Congratulations! I am always impressed by this achievement. I am hoping to get Hugo started on this goal in 2022. There hasn't been a training class near me since the summer.


----------



## lily cd re (Jul 23, 2012)

a2girl despite not being able to find a class you can probably make a lot of progress in training for CGC on your own. I trained Javelin mostly by taking him to pet stores and working things there. Also here is a link to the AKC resource page for the CGC program. There is a search tool there for finding classes, but also a link to an AKC video for CGC. Training Resources – American Kennel Club


----------



## a2girl (Oct 4, 2020)

lily cd re said:


> a2girl despite not being able to find a class you can probably make a lot of progress in training for CGC on your own. I trained Javelin mostly by taking him to pet stores and working things there. Also here is a link to the AKC resource page for the CGC program. There is a search tool there for finding classes, but also a link to an AKC video for CGC. Training Resources – American Kennel Club


Thank you, I will take a look. The reason that I have been leaning toward a CGC class is because I work full time at a very demanding job that doesn’t leave me with much time or energy to organize the training on my own. The training I do with Hugo tends to be reinforcement of what he’s learned in various classes he’s already taken.


----------



## lily cd re (Jul 23, 2012)

I get it that it can be hard to find places to fit in training and that a class can help impose discipline about working on things! You could probably make some progress by doing 5 or 10 minutes at a time at home each day then going to a public space one day a week for about 20-30 minutes. As I recall that is roughly what I did with Javelin.


----------



## Bigbark (Jan 9, 2021)

lily cd re said:


> Bigbark I would suggest having different people you trust taking Remy from you as directed in the test description in different places to universalize it, but also do many repeats in the place when you would test it if you were going to redo it. Start by having the person calling you back before Remy shows much in the way of worry about your disappearance. Don't get crazy when you go back to him, but just give him a nice hello pet and tell him he was good. You can do as short as you need to at the beginning and build to the three minutes. Telling the dog they were good rather than big party rewards will help prevent the dog from anticipating the handler's return.
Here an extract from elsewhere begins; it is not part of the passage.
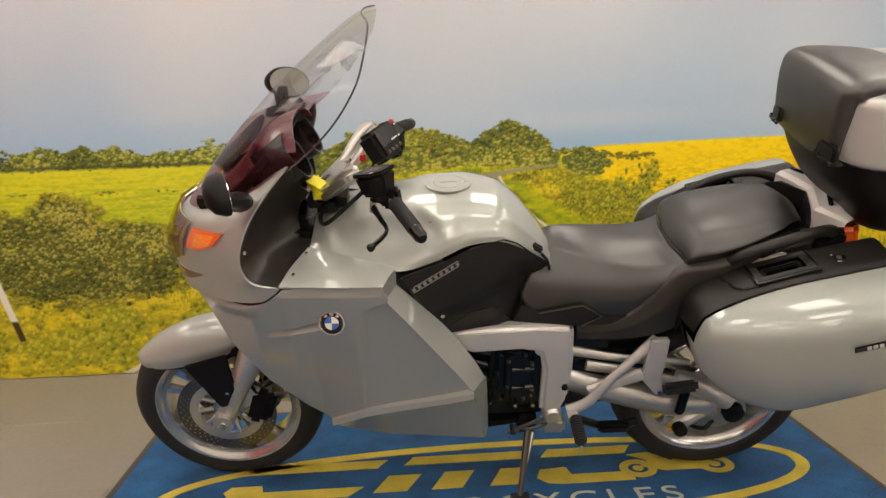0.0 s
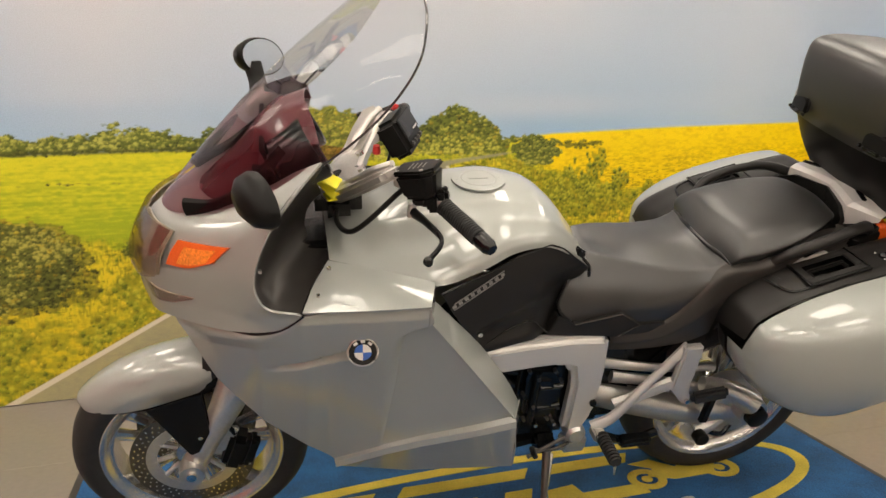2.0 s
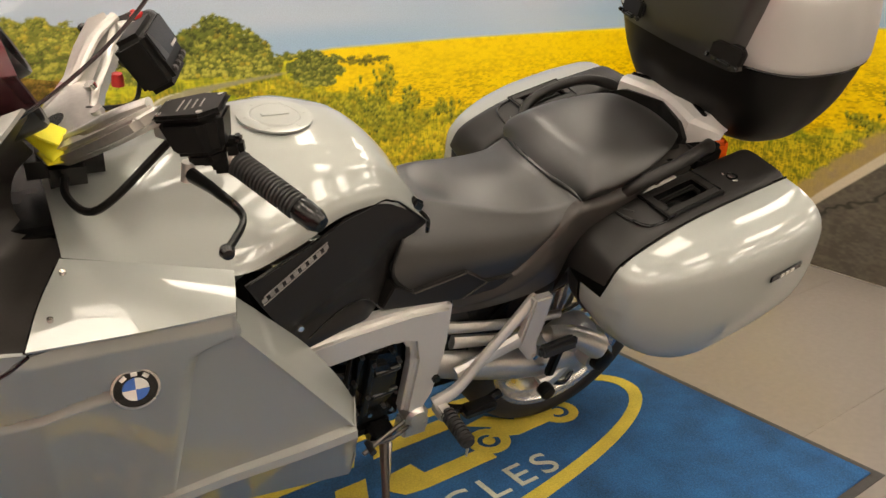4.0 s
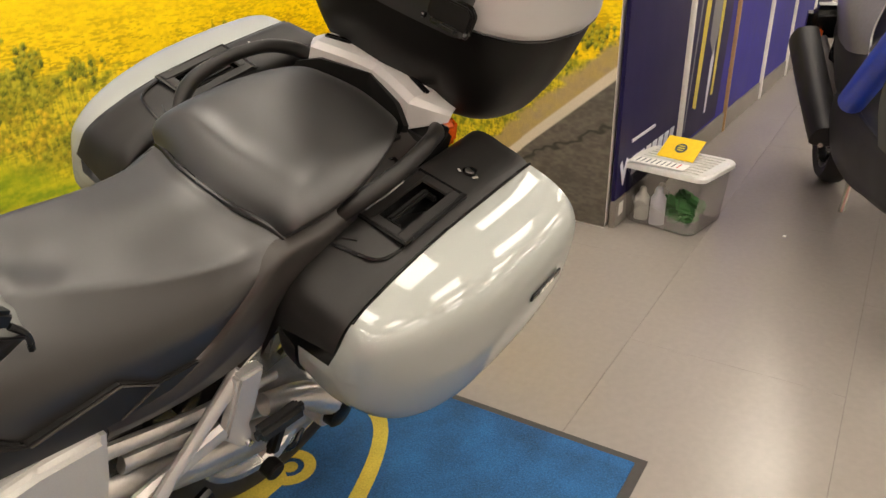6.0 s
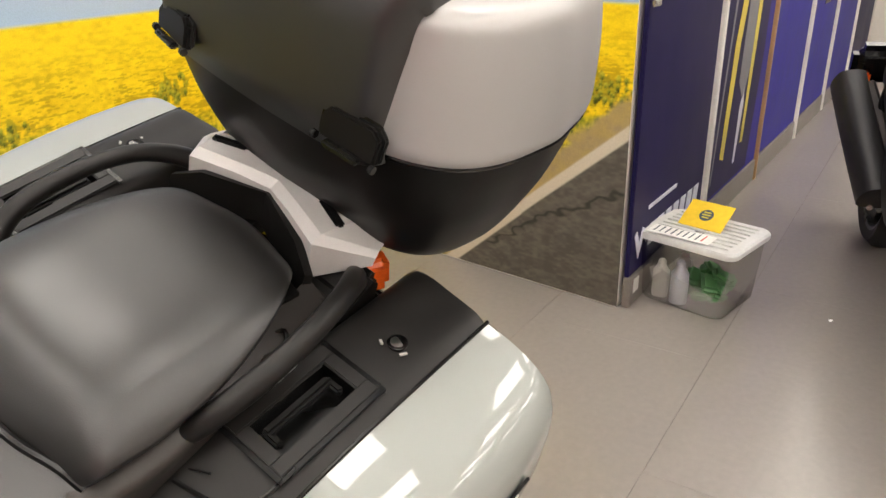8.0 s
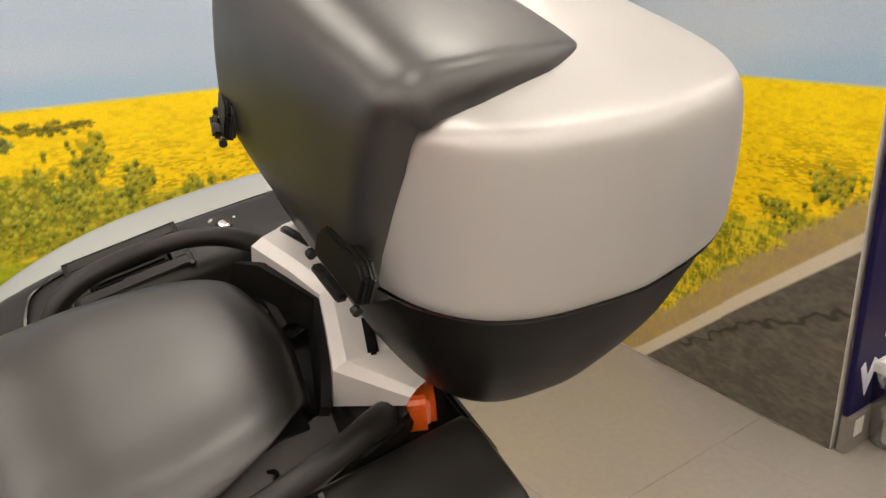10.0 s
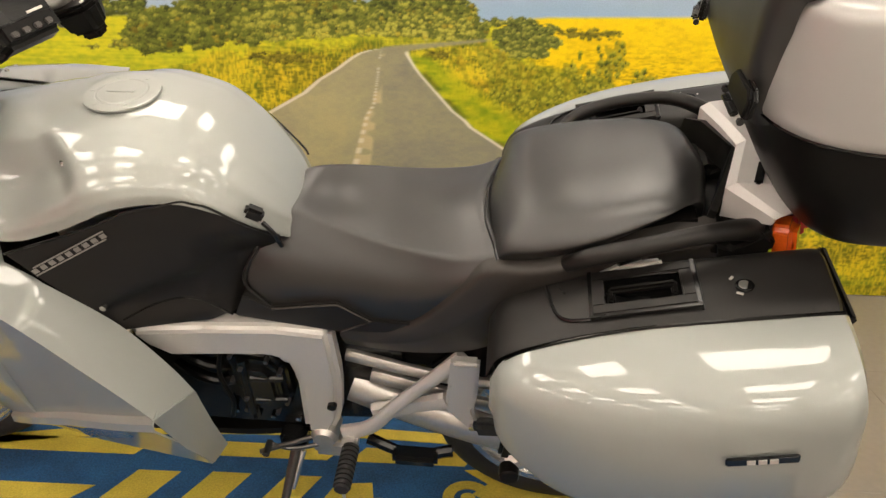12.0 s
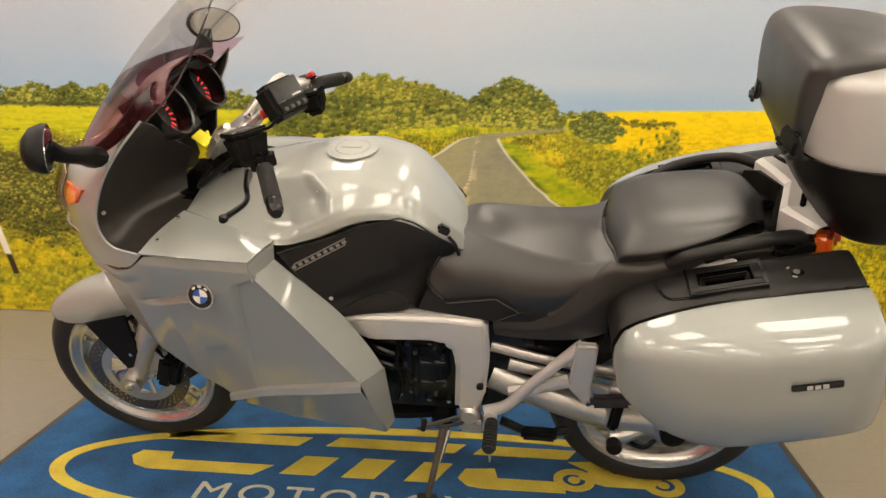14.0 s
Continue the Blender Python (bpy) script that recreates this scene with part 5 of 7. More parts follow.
part("pillion_peg", rbox((1.420, -0.195, 0.455), (0.105, 0.030, 0.040), 0.010, (0, -14, -8)), GRIPRUBBER, bike, "folded black pillion footrest")
part("pillion_peg_stop", rbox((1.44, -0.18, 0.39), (0.030, 0.022, 0.11), 0.008, (0, 6, 0)), PLASTIC, bike)
part("centre_stand_bar", tube([(1.13, -0.13, 0.285), (1.23, -0.15, 0.265), (1.32, -0.14, 0.275)], [0.014, 0.012, 0.014], 8, 14), GLOSSBLACK, bike)
part("centre_stand_tread", rbox((1.24, -0.16, 0.275), (0.10, 0.04, 0.03), 0.008), GLOSSBLACK, bike)

# swing arm, final drive, shock
SW = tube([(1.10, -0.085, 0.42), (1.25, -0.105, 0.375), (1.42, -0.120, 0.335), (1.575, -0.115, 0.318)], [0.036, 0.037, 0.037, 0.048], 14, 22, flat=1.2)
part("swing_arm", SW, ALU, bike, "cast aluminium swing arm with shaft drive")
part("final_drive", lathe([(-0.155, 0.030), (-0.15, 0.055), (-0.135, 0.085), (-0.10, 0.098), (-0.06, 0.098)], (1.572, 0, 0.320), n=32), ALU, bike)
part("drive_strut", tube([(1.15, -0.11, 0.485), (1.32, -0.125, 0.455), (1.47, -0.13, 0.405), (1.55, -0.14, 0.37)], [0.014, 0.012, 0.014, 0.018], 10, 18, flat=1.4), ALU, bike)
part("upper_strut", tube([(1.10, -0.10, 0.535), (1.28, -0.12, 0.51), (1.46, -0.13, 0.50)], [0.013, 0.011, 0.010], 10, 16, flat=1.3), ALU, bike)
part("rear_arm", tube([(1.42, -0.15, 0.46), (1.50, -0.165, 0.44), (1.58, -0.185, 0.395)], [0.022, 0.028, 0.038], 12, 14), ALU, bike)
part("arm_end", lathe([(-0.028, 0.0), (-0.028, 0.026), (-0.024, 0.032), (0.02, 0.036)], (1.588, -0.195, 0.362), n=24), PLASTIC, bike, "black round end cap")
part("arm_collar", lathe([(-0.004, 0.030), (-0.004, 0.044), (0.05, 0.048)], (1.588, -0.195, 0.362), n=24), ALU, bike)
part("stand_pin", lathe([(-0.03, 0.0), (-0.03, 0.019), (-0.026, 0.022), (0.0, 0.022)], (1.447, -0.165, 0.272), n=20), PLASTIC, bike)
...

Thanks! I'll be following your advice whenever the opportunity presents itself. Our training club would be a good place to practice this skill.

Also, I love your suggestion for training at a pet store. I did a lot of this to get Remy ready for his test since he is shy of strangers. The big box stores make him uncomfortable, so we train mostly at a smaller pet store with friendly cashiers.


----------



## Click-N-Treat (Nov 9, 2015)

Congratulations! That's not an easy test to pass. I know because I'm evaluator and I teach that class. Greeting a friendly stranger, without going bonkers is hard. By far, the supervised separation seems to cause my students the most trouble. Getting through both is an achievement for sure. Great work! What's next? Tricks?


----------



## Bigbark (Jan 9, 2021)

Click-N-Treat said:


> Congratulations! That's not an easy test to pass. I know because I'm evaluator and I teach that class. Greeting a friendly stranger, without going bonkers is hard. By far, the supervised separation seems to cause my students the most trouble. Getting through both is an achievement for sure. Great work! What's next? Tricks?


Many thanks click - I’m for sure proud of my little boy.

Remy has a nice collection of tricks. Once his AKC CGC paperwork is finalized, I plan to make a trick video. Remy and I are also doing Rally which I love, although I seem to have more trouble in the ring than he does. I’ve already submitted one video for the first virtual trial. I hope we have a qualifying score.

Thanks again for your good wishes!


----------



## Click-N-Treat (Nov 9, 2015)

Rally rocks! I teach four rally classes a week and they are fun. If you haven't gotten it yet, look for the K9 Rally app for your phone. It has all the AKC rally signs, descriptions, rules, and videos of rally judges doing the signs. Oh, and it's free. Rally on team!


----------



## MsTalika (Aug 29, 2021)

Congratulations! 🎈


----------



## 94Magna_Tom (Feb 23, 2021)

Click-N-Treat said:


> Rally rocks! I teach four rally classes a week and they are fun. If you haven't gotten it yet, look for the K9 Rally app for your phone. It has all the AKC rally signs, descriptions, rules, and videos of rally judges doing the signs. Oh, and it's free. Rally on team!


I loaded the app. NOW I finally understand what Rally-O is. Thank you! I watched most of the Novice videos. I think Elroy can do a number of them already!
Do you usually train the individual moves by themselves at first? Looks like stuff we can practice in the yard.


----------



## lily cd re (Jul 23, 2012)

Tom I teach the signs independently. Think of them as being like teaching tricks. Once the dog knows a number of the tricks then string them together with short bits of heeling. Usually there will be about 4-8 feet between signs depending on the level being done.


----------



## Bigbark (Jan 9, 2021)

94Magna_Tom said:


> I loaded the app. NOW I finally understand what Rally-O is. Thank you! I watched most of the Novice videos. I think Elroy can do a number of them already!
> Do you usually train the individual moves by themselves at first? Looks like stuff we can practice in the yard.


If you have never done Rally before, it’s probably best to start in a good class. There are a lot of subtleties and its easier to train them correctly the first time. Having a good trainer watch you and give feedback is invaluable. Then you can practice at home. Poodles can learn all the basic moves quickly, but YOU need to lean how to cue your dog through the course.

Remy loves Rally. He’s a little bit skittish and Rally has given him so much confidence. It’s made our walkies way more fun because when he’s done sniffing, I incorporate Rally moves into our walk. I’m a total fan.


----------



## 94Magna_Tom (Feb 23, 2021)

Rally classes at my training facility are "drop in" classes. Sign up online, and then pay ($30) when you get there. I'll see if I can get into some novice classes. Are "drop-in" classes a normal thing?


----------



## Skylar (Jul 29, 2016)

94Magna_Tom said:


> Are "drop-in" classes a normal thing?


Yes, but they aren’t usually good for people who are new to a sport. I rarely see them for a beginner class. One of my clubs has a drop in rally class, but they also offer a full session rally class. however if you go weekly it will be like a full semester.

Tom, I hope you and Elroy love rally. It’s lots of fun and really helps you build a strong connection with your dog.


----------